After this time, the museum prospered in building on the site, with an electric traction shed built in 1976, as well as the Steam Technology building in 1983, a carriage shed in 1984 and a roundhouse in 1986. The most recent additions to the museum include a Fire Services shed completed in 2004, and a Road Transport shed completed in 2013.

In 1979, after the cessation of passenger train services in Tasmania, the museum purchased and moved the former New Town railway station building to the site in sections, and this was completed in 1980. The museum also acquired a railway turntable from Brighton and a signal cabin from the Botanical Gardens railway halt.

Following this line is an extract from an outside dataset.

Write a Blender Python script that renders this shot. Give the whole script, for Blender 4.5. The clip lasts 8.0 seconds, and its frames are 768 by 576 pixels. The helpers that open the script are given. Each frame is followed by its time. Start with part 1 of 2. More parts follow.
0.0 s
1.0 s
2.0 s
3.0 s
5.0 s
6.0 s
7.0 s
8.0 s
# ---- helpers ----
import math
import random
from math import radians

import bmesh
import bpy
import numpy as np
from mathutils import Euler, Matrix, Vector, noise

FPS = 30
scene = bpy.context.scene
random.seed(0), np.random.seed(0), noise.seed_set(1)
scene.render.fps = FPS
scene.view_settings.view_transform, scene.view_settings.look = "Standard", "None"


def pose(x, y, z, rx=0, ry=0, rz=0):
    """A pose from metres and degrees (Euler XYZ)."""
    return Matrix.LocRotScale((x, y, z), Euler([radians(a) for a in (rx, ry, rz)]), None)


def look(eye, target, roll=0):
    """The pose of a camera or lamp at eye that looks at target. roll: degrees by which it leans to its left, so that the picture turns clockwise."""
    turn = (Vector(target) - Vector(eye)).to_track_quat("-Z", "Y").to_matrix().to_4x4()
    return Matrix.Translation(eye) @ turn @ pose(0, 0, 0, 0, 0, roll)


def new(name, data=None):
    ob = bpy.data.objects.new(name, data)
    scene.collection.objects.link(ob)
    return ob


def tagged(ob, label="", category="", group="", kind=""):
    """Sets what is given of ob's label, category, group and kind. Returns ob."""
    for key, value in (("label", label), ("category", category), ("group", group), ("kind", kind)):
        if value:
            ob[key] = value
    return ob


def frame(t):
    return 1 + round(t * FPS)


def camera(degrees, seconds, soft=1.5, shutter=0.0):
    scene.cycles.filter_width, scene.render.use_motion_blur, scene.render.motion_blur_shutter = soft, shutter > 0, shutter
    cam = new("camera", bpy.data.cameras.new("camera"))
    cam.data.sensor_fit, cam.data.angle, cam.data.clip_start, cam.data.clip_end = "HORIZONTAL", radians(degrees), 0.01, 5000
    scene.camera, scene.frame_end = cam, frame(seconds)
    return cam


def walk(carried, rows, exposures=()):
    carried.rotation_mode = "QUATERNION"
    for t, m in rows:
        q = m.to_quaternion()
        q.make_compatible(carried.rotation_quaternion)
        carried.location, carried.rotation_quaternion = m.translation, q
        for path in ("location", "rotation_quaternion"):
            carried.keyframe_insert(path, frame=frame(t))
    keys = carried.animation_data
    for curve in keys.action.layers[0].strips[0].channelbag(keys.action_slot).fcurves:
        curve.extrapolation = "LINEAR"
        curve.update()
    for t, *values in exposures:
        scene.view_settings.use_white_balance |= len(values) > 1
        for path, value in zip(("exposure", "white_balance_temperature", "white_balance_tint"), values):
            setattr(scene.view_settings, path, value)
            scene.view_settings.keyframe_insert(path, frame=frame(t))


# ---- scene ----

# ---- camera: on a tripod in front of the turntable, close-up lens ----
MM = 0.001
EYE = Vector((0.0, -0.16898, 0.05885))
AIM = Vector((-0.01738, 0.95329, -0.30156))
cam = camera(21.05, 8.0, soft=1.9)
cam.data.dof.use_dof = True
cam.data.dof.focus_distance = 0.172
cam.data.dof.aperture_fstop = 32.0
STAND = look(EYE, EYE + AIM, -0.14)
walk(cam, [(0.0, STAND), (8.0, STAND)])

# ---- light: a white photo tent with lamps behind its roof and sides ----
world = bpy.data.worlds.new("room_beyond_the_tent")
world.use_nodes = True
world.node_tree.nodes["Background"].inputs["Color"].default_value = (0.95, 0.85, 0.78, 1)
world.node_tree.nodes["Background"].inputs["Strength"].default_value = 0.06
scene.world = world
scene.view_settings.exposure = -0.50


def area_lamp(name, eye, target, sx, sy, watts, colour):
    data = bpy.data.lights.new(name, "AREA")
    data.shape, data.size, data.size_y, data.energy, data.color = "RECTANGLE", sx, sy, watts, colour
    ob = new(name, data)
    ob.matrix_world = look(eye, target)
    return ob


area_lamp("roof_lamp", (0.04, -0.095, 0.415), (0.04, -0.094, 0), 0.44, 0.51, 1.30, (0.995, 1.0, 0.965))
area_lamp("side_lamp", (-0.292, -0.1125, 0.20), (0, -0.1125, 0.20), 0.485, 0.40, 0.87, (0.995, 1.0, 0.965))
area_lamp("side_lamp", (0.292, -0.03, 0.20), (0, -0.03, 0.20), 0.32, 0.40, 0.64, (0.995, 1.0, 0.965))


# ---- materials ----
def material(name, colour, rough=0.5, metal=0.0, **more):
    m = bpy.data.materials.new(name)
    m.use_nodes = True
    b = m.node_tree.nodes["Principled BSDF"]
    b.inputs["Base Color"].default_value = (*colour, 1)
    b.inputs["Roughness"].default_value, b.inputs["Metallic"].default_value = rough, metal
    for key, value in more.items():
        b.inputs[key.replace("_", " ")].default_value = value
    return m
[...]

The society has steadily acquired an extensive array of exhibits, relics, models and photographs, that portray many facets of the history of Tasmanian transport. society members also have carried out much of the development work on exhibits and the site, with the State Government being the major financial contributor for capital works, however; membership is small and the society relies mainly on volunteers, due to the financial and time constraints on the museum.

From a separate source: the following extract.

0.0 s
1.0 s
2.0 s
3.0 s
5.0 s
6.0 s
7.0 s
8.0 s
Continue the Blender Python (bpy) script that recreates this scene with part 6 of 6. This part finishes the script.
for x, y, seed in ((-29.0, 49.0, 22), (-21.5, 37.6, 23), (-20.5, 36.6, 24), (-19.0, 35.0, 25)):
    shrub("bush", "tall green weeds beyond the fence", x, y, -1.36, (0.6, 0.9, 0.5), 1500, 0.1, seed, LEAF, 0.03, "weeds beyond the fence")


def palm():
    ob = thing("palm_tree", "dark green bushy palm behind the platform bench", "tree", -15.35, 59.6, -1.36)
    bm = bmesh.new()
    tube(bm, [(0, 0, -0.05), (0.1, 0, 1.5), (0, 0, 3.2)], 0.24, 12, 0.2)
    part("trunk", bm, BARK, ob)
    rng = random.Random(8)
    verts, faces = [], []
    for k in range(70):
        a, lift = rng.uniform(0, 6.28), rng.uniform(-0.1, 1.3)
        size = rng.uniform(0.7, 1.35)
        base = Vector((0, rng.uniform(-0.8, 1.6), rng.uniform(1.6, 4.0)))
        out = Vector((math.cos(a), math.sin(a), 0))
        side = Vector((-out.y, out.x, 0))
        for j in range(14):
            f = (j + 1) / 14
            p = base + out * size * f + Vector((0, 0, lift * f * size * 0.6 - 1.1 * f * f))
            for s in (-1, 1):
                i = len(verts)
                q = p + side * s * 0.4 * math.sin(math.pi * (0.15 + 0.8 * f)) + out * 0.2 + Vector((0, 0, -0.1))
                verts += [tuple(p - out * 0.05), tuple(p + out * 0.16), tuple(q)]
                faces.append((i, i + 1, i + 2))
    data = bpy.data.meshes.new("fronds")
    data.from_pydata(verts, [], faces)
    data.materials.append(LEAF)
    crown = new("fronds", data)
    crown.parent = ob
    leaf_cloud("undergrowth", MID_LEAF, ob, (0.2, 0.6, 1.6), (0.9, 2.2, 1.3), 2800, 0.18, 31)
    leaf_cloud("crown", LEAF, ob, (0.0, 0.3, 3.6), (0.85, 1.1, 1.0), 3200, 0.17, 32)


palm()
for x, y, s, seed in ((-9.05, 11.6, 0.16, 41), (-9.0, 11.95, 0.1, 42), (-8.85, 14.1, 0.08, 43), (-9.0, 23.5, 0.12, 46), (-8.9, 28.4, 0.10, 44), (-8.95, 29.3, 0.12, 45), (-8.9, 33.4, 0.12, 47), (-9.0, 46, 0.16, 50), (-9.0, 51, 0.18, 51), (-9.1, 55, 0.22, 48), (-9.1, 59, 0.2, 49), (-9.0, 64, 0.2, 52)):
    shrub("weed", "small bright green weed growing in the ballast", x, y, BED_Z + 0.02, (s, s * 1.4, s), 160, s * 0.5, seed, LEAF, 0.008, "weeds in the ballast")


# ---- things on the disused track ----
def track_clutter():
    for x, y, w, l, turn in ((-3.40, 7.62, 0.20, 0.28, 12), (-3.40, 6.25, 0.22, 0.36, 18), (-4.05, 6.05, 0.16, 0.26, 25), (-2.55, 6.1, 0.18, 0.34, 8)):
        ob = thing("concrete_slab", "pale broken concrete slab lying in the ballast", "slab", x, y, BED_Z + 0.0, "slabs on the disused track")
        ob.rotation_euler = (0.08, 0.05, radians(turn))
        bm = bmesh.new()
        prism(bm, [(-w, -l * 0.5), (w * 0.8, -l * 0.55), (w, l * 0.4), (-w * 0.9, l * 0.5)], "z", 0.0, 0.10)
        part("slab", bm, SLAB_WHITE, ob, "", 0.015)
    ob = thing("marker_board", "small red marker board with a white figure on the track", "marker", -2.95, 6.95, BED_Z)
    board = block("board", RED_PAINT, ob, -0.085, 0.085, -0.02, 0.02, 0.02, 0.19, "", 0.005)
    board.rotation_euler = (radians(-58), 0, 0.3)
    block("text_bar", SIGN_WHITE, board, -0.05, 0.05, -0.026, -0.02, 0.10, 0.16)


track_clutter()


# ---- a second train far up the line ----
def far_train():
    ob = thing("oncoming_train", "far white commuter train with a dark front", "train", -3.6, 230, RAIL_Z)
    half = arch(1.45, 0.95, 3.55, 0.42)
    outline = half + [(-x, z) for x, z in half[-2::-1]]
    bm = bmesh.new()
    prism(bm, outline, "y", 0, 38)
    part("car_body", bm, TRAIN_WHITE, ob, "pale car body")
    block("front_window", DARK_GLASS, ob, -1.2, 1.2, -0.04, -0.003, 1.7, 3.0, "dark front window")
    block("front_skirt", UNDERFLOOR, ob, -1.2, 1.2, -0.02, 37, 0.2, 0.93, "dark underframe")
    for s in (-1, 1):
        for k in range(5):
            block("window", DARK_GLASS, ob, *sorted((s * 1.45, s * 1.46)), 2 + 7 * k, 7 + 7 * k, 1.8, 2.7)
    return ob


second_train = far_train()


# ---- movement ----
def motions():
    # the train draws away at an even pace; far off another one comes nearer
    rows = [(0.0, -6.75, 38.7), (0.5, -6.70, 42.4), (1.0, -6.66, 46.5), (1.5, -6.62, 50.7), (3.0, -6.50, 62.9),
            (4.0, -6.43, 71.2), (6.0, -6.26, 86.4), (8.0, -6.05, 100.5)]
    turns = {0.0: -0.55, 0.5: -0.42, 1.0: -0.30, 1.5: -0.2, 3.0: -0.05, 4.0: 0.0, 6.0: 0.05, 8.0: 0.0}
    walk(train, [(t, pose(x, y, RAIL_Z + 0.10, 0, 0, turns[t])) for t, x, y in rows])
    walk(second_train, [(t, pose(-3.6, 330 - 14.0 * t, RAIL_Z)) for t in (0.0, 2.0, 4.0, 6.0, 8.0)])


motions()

In February 2021, a lease for 5 km of the South line from Glenorchy to Berriedale was agreed with the Government of Tasmania.

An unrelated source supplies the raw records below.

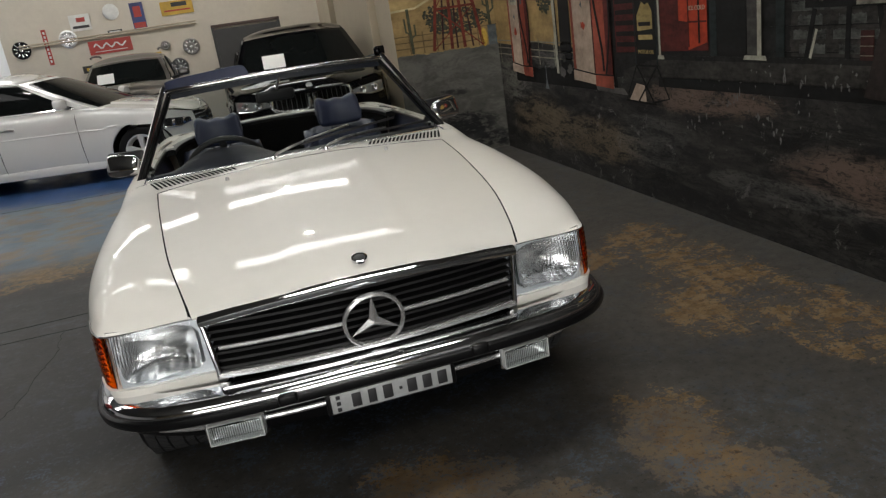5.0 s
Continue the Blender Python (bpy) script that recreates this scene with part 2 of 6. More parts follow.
def floor_material():
    m = bpy.data.materials.new("worn_painted_concrete")
    m.use_nodes = True
    n, l = m.node_tree.nodes, m.node_tree.links
    b = n["Principled BSDF"]
    geo = n.new("ShaderNodeNewGeometry")

    def noise_at(scale, detail=6, rough=0.6):
        t = n.new("ShaderNodeTexNoise")
        t.inputs["Scale"].default_value, t.inputs["Detail"].default_value, t.inputs["Roughness"].default_value = scale, detail, rough
        l.new(geo.outputs["Position"], t.inputs["Vector"])
        return t.outputs[0]

    def calc(op, a, b_, c=None):
        t = n.new("ShaderNodeMath")
        t.operation = op
        for k, v in enumerate((a, b_, c)):
            if v is None:
                continue
            if isinstance(v, (int, float)):
                t.inputs[k].default_value = v
            else:
                l.new(v, t.inputs[k])
        return t.outputs[0]

    def step(v, lo, hi):
        t = n.new("ShaderNodeMapRange")
        t.interpolation_type = "SMOOTHSTEP"
        t.inputs[1].default_value, t.inputs[2].default_value = lo, hi
        l.new(v, t.inputs[0])
        return t.outputs[0]

    def blend(fac, a, b_):
        t = n.new("ShaderNodeMix")
        t.data_type = "RGBA"
        l.new(fac, t.inputs[0])
        for k, v in ((6, a), (7, b_)):
            if isinstance(v, tuple):
                t.inputs[k].default_value = (*v, 1)
            else:
                l.new(v, t.inputs[k])
        return t.outputs[2]

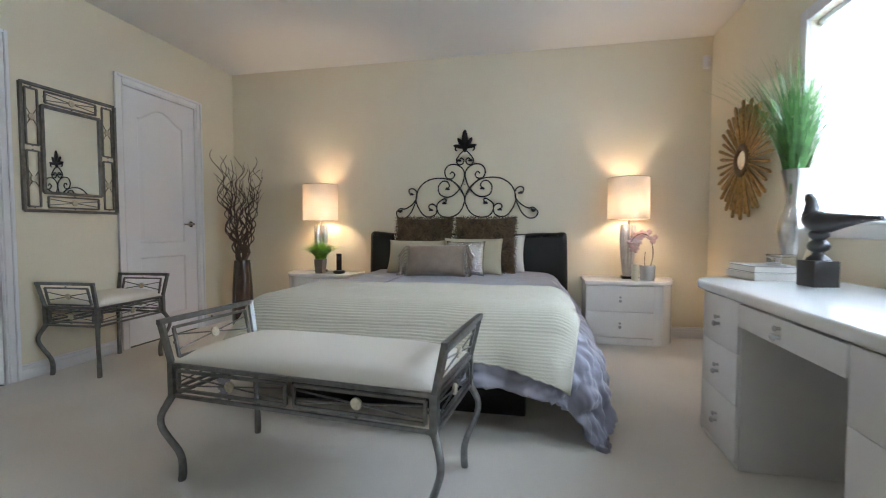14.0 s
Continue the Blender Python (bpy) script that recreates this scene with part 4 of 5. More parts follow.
for k, y in enumerate((1.085, 0.540)):
    c = cushion("fur_cushion", pose(7.845, y, ZP, 0, 14), 0.525, 0.50, 0.15, FUR, "square shaggy brown faux-fur cushion against the headboard", "cushion")
    tagged(c, group="fur cushions")
    fur_coat(c, 0.525, 0.50, 0.15, 8000, 5 + k)
cushion("pillow", pose(7.955, 1.09, ZP, 0, 8), 0.60, 0.33, 0.12, WHITECLOTH, "plain white cotton bed pillow behind cushions")
cushion("pillow", pose(7.955, 0.50, ZP, 0, 8), 0.60, 0.33, 0.12, WHITECLOTH, "plain white cotton bed pillow behind cushions")
cushion("pillow", pose(7.69, 1.11, ZP, 0, 22), 0.50, 0.305, 0.14, OATMEAL, "sage-cream cotton pillow leaning on the fur cushion")
cushion("pillow", pose(7.69, 0.625, ZP, 0, 22), 0.50, 0.325, 0.14, OATMEAL, "sage-cream cotton pillow with pinched corners")
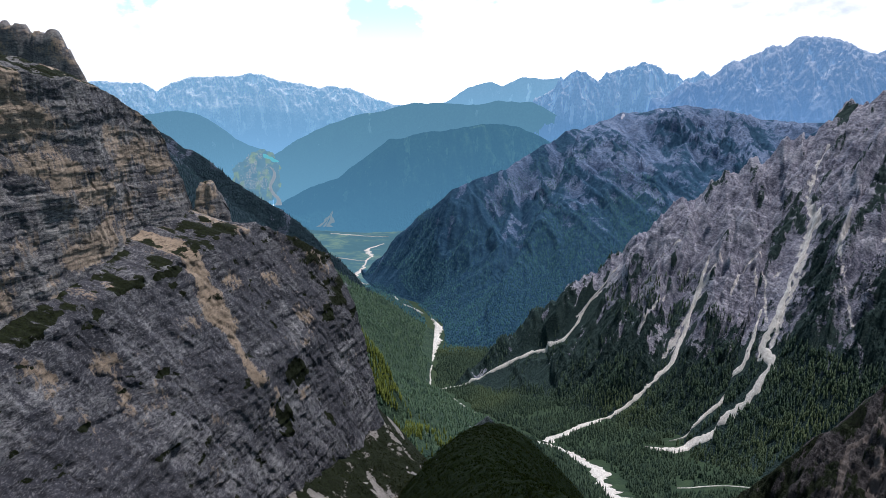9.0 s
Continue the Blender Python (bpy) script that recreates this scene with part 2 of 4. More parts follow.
# bluer copy of the wooded slope: distance haze put into its colours
HAZED_SLOPE = rock("hazed_wooded_limestone", (0.20, 0.23, 0.29), (0.11, 0.13, 0.18), (0.05, 0.065, 0.10), (0.2, 0.21, 0.24), 0.76, 8.0,
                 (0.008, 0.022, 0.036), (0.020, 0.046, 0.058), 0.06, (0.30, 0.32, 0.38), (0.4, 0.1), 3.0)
# limestone of the far ridge, the blue of distance haze painted into it
HAZED_ROCK = rock("hazed_limestone", (0.235, 0.305, 0.45), (0.13, 0.195, 0.32), (0.055, 0.105, 0.195), (0.27, 0.30, 0.37), 0.74, 5.0,
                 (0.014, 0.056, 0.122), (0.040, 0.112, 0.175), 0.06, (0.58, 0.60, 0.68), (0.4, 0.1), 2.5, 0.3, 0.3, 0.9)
KNOLL_ROCK = rock("pale_outcrop", (0.70, 0.635, 0.54), (0.44, 0.40, 0.335), (0.13, 0.12, 0.10), (0.42, 0.35, 0.27), 0.78, 0.45,
                  (0.012, 0.018, 0.001), (0.060, 0.078, 0.004), 1.1, (0.58, 0.56, 0.52), (0.6, 0.2), 3.0, 0.7, 0.6, 1.0)
LEDGE_GROUND = rock("turf_and_outcrop", (0.50, 0.48, 0.46), (0.31, 0.30, 0.295), (0.12, 0.118, 0.118), (0.42, 0.35, 0.27), 0.74, 0.9,
                    (0.085, 0.120, 0.010), (0.21, 0.27, 0.024), 0.35, (0.58, 0.56, 0.52), (0.2, 0.2), 3.0, 0.5, 0.5, 1.0)
TALUS_GROUND = rock("shrubby_talus", (0.50, 0.48, 0.44), (0.33, 0.32, 0.30), (0.14, 0.135, 0.125), (0.42, 0.35, 0.27), 0.74, 1.6,
                    (0.005, 0.008, 0.003), (0.016, 0.023, 0.007), 0.5, (0.30, 0.28, 0.262), (0.2, 0.2), 3.0)
# shaded copy of the dwarf pine: darker colour offsets full sun
DARKENED_SHRUB = plants("mountain_pine_darkened", (0.006, 0.009, 0.002), (0.030, 0.036, 0.008), 0.7)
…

In May 2023, the society reopened a 1 km section of the line between Elwick and Grove roads, allowing for the operation of both steam engines and railcars.

==Exhibits==
All items from this list were attained from

===Railway locomotives===

| Number & name | Description | History & current status | Livery | Owner(s) | Built | Acquired | Photograph |
|---|---|---|---|---|---|---|---|
| C22 | Mixed traffic, 2-6-0 steam locomotive | Operational | TGR black | Tasmanian Government Railways | 1902 | 1967 |  |
| Climax B-type | Climax type, B-B steam locomotive | Statically restored |  | Australian Newsprint Mills | 1923 | 1977 |  |
| H1 | Mainline goods, 4-8-2 steam locomotive | Statically restored | TGR green | Tasmanian Government Railways | 1951 | 1974 |  |
| M5 | Mainline passenger, 4-6-2 steam locomotive | Operational (Mainline) | TGR green | Tasmanian Government Railways | 1952 | 1974 |  |
| Abt No. 2 | General purpose, 0-4-2T rack steam locomotive | Statically restored | Green | Mount Lyell Mining & Railway Company, sold to West Coast Wilderness Railway in 2019 | 1889 | 1968 |  |
| Q5 | Mainline goods, 4-8-2 steam locomotive | Statically restored | TGR green | Tasmanian Government Railways | 1922 | 1965 |  |
| Ruston | Shunting, diesel-mechanical locomotive | Operational | EBR blue and yellow | Emu Bay Railway | 1950 | 1998 |  |
| Markham & Co. Vertical Boiler | Logging tramway, 0-4-0 steam locomotive | Statically restored |  |  | 1889 | 1983 |  |
| X1 | General purpose, Bo-Bo diesel-electric locomotive | Operational | TGR red & cream | Tasmanian Government Railways | 1950 | 1989 |  |
| Y4 | General purpose, Bo-Bo diesel-electric locomotive | Operational (mainline) | TGR red & cream | Tasmanian Government Railways | 1964 | 1994 |  |
| Za6 | Co-Co |  |  | TasRail | 1976 |  |  |

===Railmotors===

| Number & name | Description | History & current status | Livery | Owner(s) | Built | Acquired | Photograph |
|---|---|---|---|---|---|---|---|
| DP15 | Country and suburban passenger railmotor | Under overhaul | TGR green & cream | Tasmanian Government Railways | 1939 | 1979 |  |
| DP26 | Articulated country passenger railmotor | Operational | TGR red & cream | Tasmanian Government Railways | 1950 | 1979 |  |
| PT4 | Driving railmotor trailer | Stored | TGR red & cream | Tasmanian Government Railways | 1939 | 1979 |  |

== Engineering heritage award ==
The museum collection received an Engineering Heritage Marker from Engineers Australia as part of its Engineering Heritage Recognition Program.